Our goal is to increase recycling rates and decrease contamination. Contaminated recycling will end up in the landfill. What a waste!
Bond University is a conscientious water user and has been reducing water use since 2004. Bond has installed water efficient devices and other permanent water conservation measures throughout the campus.
Since the implementation of water savings measures the University has reduced its water consumption from 141,571 kilolitres in 2004 to 76,183 kilolitres in 2018 achieving a 48.4% reduction in consumption over 14 years.
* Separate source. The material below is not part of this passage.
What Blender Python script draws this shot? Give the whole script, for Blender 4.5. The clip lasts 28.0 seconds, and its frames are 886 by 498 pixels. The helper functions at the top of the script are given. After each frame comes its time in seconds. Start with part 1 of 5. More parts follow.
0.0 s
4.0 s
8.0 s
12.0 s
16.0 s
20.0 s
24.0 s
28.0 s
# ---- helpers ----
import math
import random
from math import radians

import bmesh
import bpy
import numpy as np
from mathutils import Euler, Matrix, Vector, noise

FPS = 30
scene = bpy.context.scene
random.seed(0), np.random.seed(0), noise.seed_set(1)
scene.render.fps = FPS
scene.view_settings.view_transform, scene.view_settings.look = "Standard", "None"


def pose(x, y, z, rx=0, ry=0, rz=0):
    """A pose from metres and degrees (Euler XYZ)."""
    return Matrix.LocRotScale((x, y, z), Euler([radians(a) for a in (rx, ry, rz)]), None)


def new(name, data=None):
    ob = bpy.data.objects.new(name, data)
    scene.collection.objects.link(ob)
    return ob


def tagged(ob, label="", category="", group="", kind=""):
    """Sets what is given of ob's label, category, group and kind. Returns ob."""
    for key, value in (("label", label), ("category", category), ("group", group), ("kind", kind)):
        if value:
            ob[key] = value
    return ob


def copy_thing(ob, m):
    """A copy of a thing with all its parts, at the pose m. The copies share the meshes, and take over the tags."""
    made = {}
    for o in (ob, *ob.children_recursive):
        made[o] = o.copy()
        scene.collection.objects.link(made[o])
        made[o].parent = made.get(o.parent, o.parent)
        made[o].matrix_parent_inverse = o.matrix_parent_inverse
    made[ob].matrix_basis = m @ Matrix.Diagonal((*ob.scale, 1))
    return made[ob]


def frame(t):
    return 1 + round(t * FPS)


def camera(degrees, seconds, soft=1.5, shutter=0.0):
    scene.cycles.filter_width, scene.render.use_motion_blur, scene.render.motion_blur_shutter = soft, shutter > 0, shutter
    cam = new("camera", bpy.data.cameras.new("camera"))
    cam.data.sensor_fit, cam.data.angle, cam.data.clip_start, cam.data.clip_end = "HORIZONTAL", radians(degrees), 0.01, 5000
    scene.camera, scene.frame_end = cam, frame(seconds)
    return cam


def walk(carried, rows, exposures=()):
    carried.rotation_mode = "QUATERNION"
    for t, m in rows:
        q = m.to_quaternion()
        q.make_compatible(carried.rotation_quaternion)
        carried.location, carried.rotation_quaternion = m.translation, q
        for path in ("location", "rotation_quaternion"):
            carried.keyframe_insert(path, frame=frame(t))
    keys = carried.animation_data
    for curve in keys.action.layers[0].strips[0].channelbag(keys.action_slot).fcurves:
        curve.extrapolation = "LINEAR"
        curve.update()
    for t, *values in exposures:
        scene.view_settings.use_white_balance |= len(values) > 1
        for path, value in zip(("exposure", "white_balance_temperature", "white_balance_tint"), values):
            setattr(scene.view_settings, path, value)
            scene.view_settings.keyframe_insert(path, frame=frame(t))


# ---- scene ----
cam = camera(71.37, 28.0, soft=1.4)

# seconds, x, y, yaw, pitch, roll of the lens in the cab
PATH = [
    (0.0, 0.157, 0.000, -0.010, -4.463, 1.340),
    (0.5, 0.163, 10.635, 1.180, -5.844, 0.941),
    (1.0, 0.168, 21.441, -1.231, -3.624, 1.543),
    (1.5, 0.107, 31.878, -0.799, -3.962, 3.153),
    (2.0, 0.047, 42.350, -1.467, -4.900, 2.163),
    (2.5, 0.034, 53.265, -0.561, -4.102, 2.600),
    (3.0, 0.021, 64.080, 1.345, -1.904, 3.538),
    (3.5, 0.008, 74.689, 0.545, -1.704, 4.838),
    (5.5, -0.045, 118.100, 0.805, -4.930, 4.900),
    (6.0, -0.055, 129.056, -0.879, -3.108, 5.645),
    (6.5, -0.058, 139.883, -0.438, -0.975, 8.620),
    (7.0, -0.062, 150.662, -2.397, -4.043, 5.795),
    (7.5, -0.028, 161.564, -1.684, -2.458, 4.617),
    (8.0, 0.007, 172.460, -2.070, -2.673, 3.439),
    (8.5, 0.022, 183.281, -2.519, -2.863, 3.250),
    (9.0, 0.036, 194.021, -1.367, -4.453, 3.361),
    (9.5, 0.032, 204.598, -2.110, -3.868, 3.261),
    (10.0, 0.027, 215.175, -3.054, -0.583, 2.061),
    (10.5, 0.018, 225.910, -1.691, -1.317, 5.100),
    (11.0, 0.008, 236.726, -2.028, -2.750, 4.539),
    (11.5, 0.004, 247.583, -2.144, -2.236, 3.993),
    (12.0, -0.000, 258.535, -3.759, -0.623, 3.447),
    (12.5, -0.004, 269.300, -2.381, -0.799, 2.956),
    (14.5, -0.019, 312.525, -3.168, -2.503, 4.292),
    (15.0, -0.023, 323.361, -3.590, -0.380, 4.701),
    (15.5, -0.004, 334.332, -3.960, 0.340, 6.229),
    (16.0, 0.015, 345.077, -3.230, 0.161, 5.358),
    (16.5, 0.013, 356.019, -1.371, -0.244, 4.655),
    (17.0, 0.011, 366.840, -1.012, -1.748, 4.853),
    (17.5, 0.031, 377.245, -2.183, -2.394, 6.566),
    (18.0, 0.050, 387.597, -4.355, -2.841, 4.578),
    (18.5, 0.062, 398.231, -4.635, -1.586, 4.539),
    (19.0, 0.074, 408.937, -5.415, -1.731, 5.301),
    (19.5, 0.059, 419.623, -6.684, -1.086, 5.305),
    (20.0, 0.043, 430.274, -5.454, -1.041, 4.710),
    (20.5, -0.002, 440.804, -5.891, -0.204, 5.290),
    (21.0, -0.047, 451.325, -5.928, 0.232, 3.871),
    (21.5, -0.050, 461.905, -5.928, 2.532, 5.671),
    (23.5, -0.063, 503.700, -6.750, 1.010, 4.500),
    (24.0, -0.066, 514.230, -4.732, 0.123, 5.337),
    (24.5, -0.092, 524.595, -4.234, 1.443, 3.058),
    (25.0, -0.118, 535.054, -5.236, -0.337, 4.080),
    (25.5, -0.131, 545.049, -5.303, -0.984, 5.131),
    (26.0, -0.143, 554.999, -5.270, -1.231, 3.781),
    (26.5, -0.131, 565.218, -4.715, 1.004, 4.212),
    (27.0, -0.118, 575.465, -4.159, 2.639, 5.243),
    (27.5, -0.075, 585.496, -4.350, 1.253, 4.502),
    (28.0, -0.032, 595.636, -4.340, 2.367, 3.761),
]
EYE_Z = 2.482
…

This has been achieved during a period of significant university expansion with the addition of several new buildings, building extensions and sports field upgrades.
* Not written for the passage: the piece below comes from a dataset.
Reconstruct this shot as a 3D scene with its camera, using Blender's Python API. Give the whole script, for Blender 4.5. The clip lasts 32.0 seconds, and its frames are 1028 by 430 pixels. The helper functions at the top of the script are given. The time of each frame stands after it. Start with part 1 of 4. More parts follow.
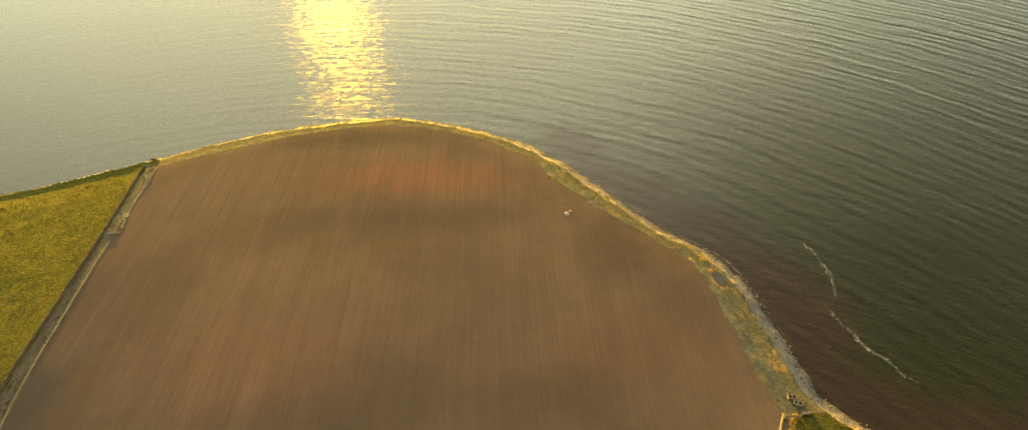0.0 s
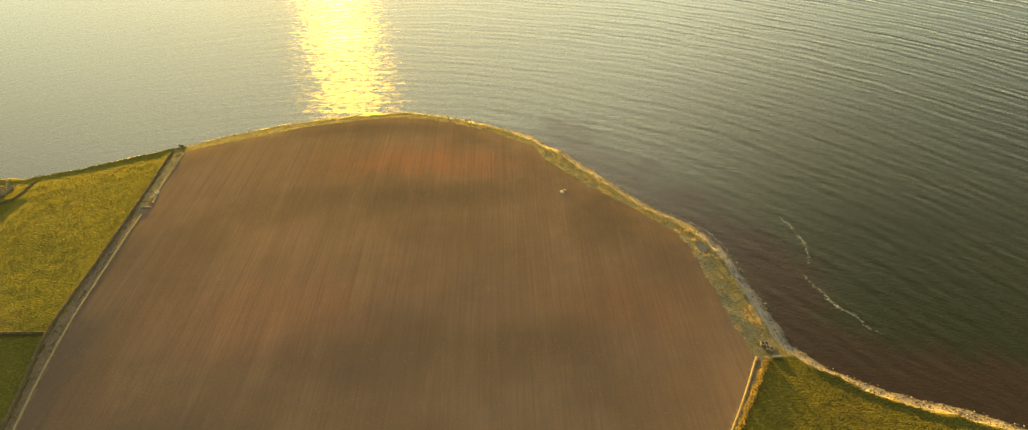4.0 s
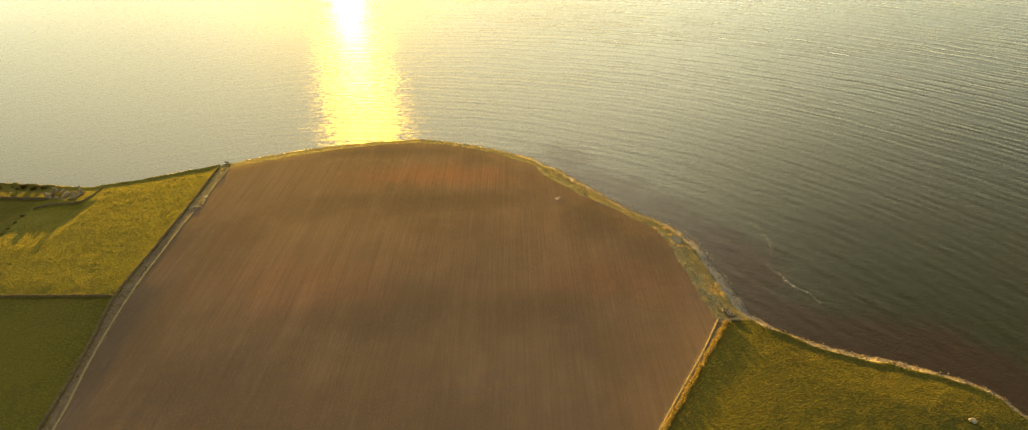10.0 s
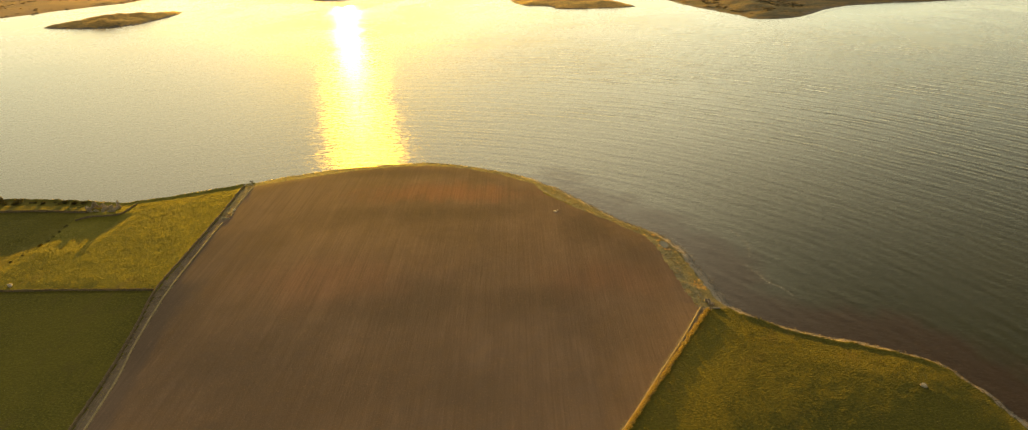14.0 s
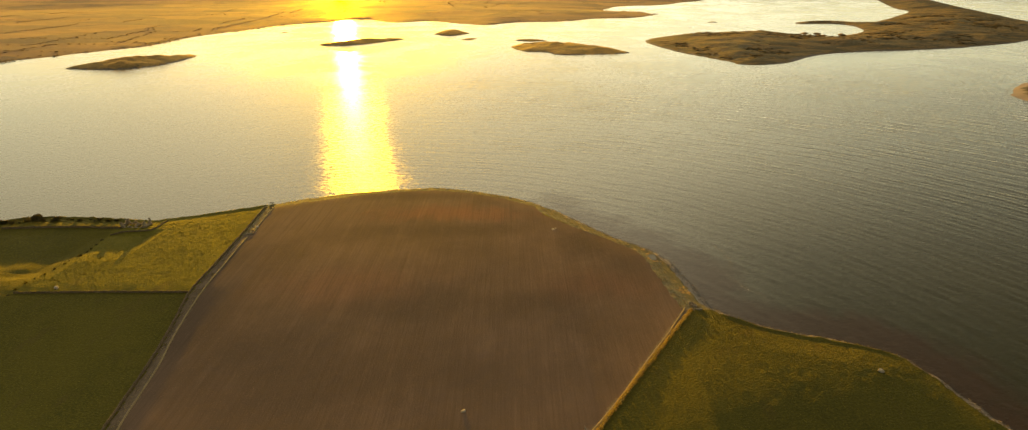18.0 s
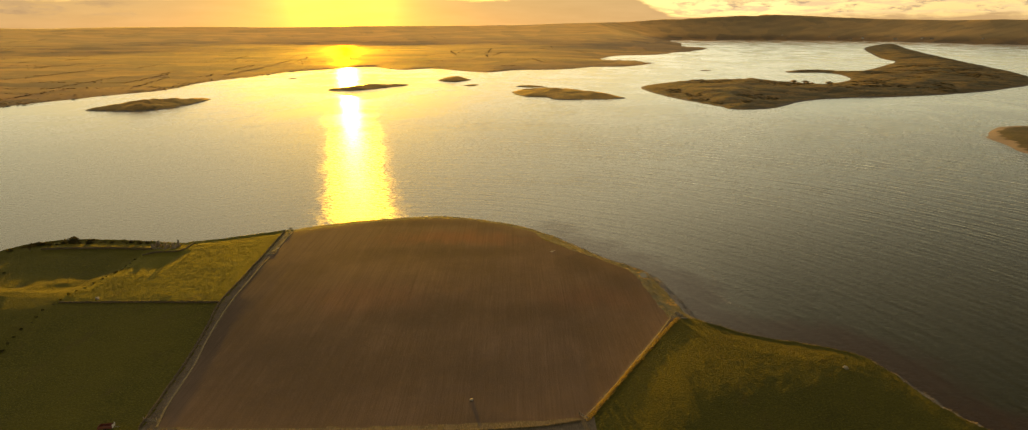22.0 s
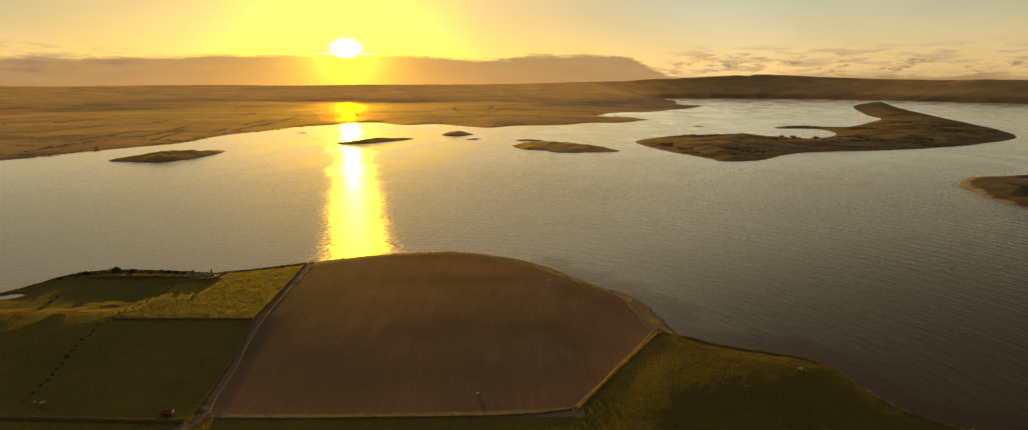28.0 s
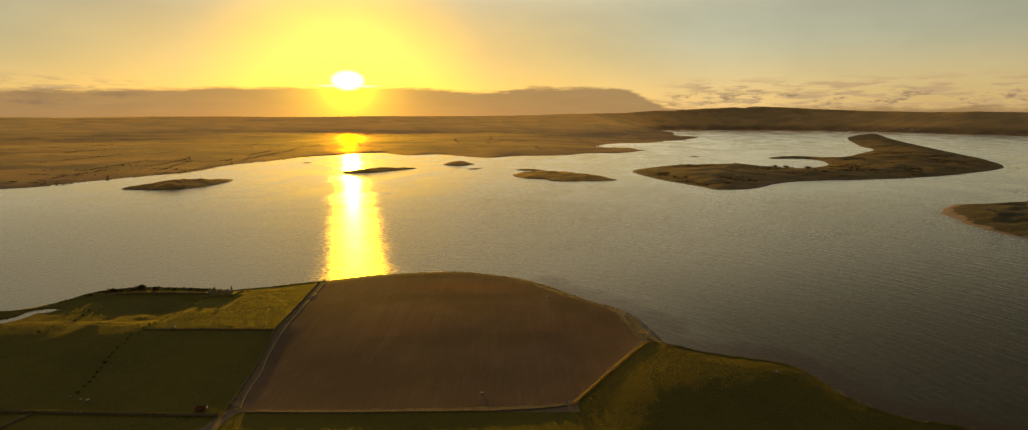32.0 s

The University has been able to achieve best practice and savings by introducing the
following water efficiency actions: -
- Engaged independent consultants who work in conjunction with the university to adopt a water management plan.
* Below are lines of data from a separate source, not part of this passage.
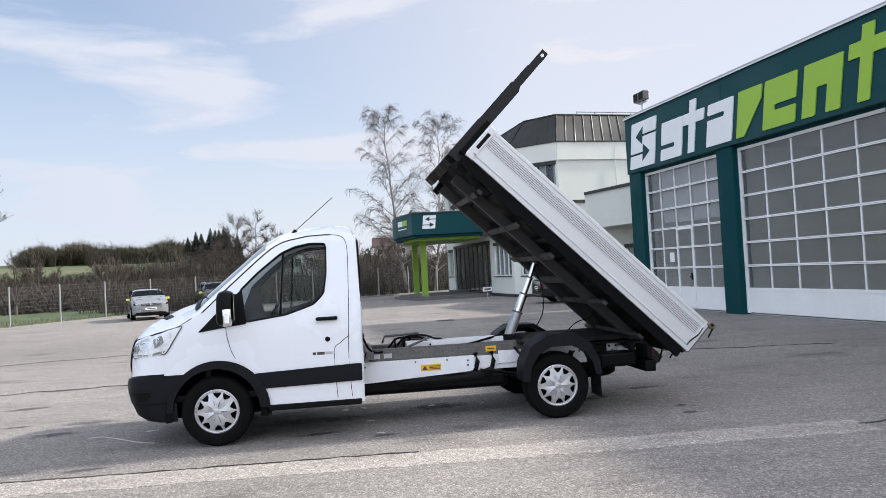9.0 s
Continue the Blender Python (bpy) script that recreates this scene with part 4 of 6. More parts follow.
# black cowl under the screen with wiper arms
COWL = [r[5] for r in ROWS3].index("cowl")
bm = bmesh.new()
for i in range(4, NV - 4):
    a, b = NET[COWL][i], NET[COWL][i + 1]
    up = Vector((0.03, 0, 0.028))
    vs = [bm.verts.new(p) for p in (a + Vector((-0.015, 0, 0.004)), b + Vector((-0.015, 0, 0.004)), b + up + Vector((0, 0, 0.010)), a + up + Vector((0, 0, 0.010)))]
    bm.faces.new(vs)
part("cowl_panel", bm, M["black"], truck)
bm = bmesh.new()
for y0, y1 in ((-0.28, -0.80), (0.42, -0.22)):
    p0, p1 = Vector((-3.70, y0, 1.47)), Vector((-3.60, y1, 1.475))
    tube(bm, [p0, p0.lerp(p1, 0.5) + Vector((0.02, 0, 0.02)), p1 + Vector((0.03, 0, 0.01))], 0.0075, 5)
part("wiper_arm", bm, M["black"], truck)
def tree_of(ob):
    from mathutils.bvhtree import BVHTree
    return BVHTree.FromPolygons([v.co for v in ob.data.vertices], [p.vertices for p in ob.data.polygons])


NOSE_TREE = tree_of(front)
# grille: a rounded six-sided black frame with five looped slats
gx = lambda y, z: NOSE_TREE.ray_cast(Vector((-6, y, z)), Vector((1, 0, 0)))[0].x
HEX = rounded([(-0.40, 0.715), (0.40, 0.715), (0.495, 0.80), (0.50, 0.93), (0.42, 1.065), (-0.42, 1.065), (-0.50, 0.93), (-0.495, 0.80)], 0.05, 4)
grille = part("grille", sheet(HEX, [], 0.06, lambda y, z, th: (gx(y, z) - 0.006 + th, y, z), 0.006), M["black"], truck, "black slatted grille", True)
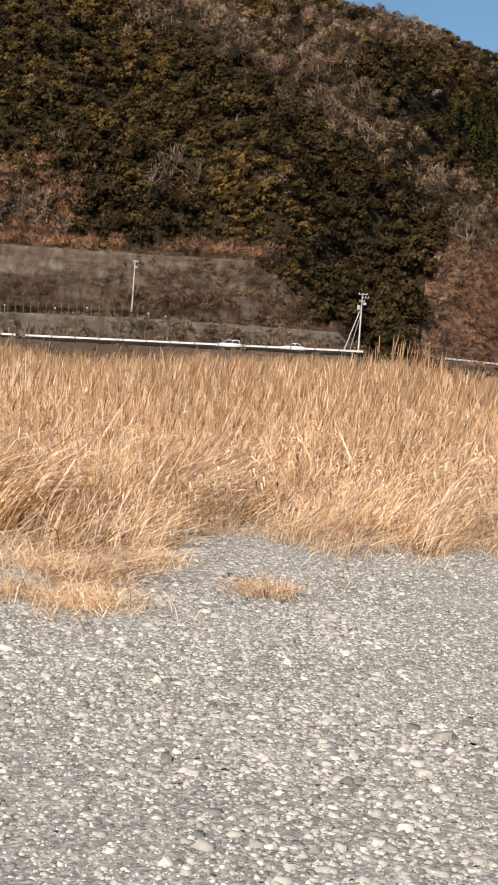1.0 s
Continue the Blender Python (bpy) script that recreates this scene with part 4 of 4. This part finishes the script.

- Conducted an independent audit of all water consuming fixtures, taps, showers, urinals, trigger sprays and hoses, clothes washers and dishwashers.
- Investigated site wide remote water monitoring system
- Installed water saving devices and fixtures where needed.
- Pressure reduction devices on mains water feed entering Bond University
- Upgraded dishwashers to water efficient dishwashers.
- Sub-meters installed at strategic locations, swimming pool and cooling towers to monitor consumption.
- Underground Rainwater tanks are located for non-potable uses at building 3B, 4A, 4B, 13, 15 and Bond Institute of Health and Sport
- Use of rainwater, which is stored under the fountain for the central water feature
- Upgraded cooling tower systems.
The University has the potential to further reduce water consumption which will require the cooperation of all staff and students. No water conservation effort will be successful unless staff and students are committed to the cause.
Visit the Saving Water in your Workplace website from Business Queensland for hints and tips on how you can save water at work.
The effort made to reduce the consumption of energy by using energy more efficiently, or less energy is a priority to Bond’s Staff and students. Bond University’s Sustainable Development building seeks to embody world’s best sustainable processes, becoming an example for the future and a working laboratory for the eco leaders of tomorrow.)
Bond University conducted a level 2 energy Audit in 2012 as part of the Smart Energy Savings Program under the Clean Energy Act 2008. Through this process a list of strategic Energy Savings Measures was developed, implemented and published. Through the implementation and continuation of the Energy Savings Measures, we have reduced annual energy consumption on our main electrical meter from 18 GWh in 2011 to 14.9 GWh in 2018 achieving a 17.2% reduction in Energy consumption.
The annual carbon emission associated with the energy consumption from the main electrical meter fell from 16,600 tonnes of CO2e in 2011 to 13,800 tonnes of CO2e in 2018. Due to the implementation of energy savings measures in 2012 through to year end 2018 we have successfully diverted over 15,000 tonnes CO2e from entering the atmosphere.
The Centre for Comparative Construction Research (CCCR) is focused on creating new insight into the performance of the built environment, and in particular contributing to SDG11, through an interdisciplinary evidence-based process of:
- translating sustainable design into superior urban infrastructure,
- transforming intelligent assembly into safer and more productive construction practices, and
- transcending benefits realisation into successful economic, social, political and environmental outcomes.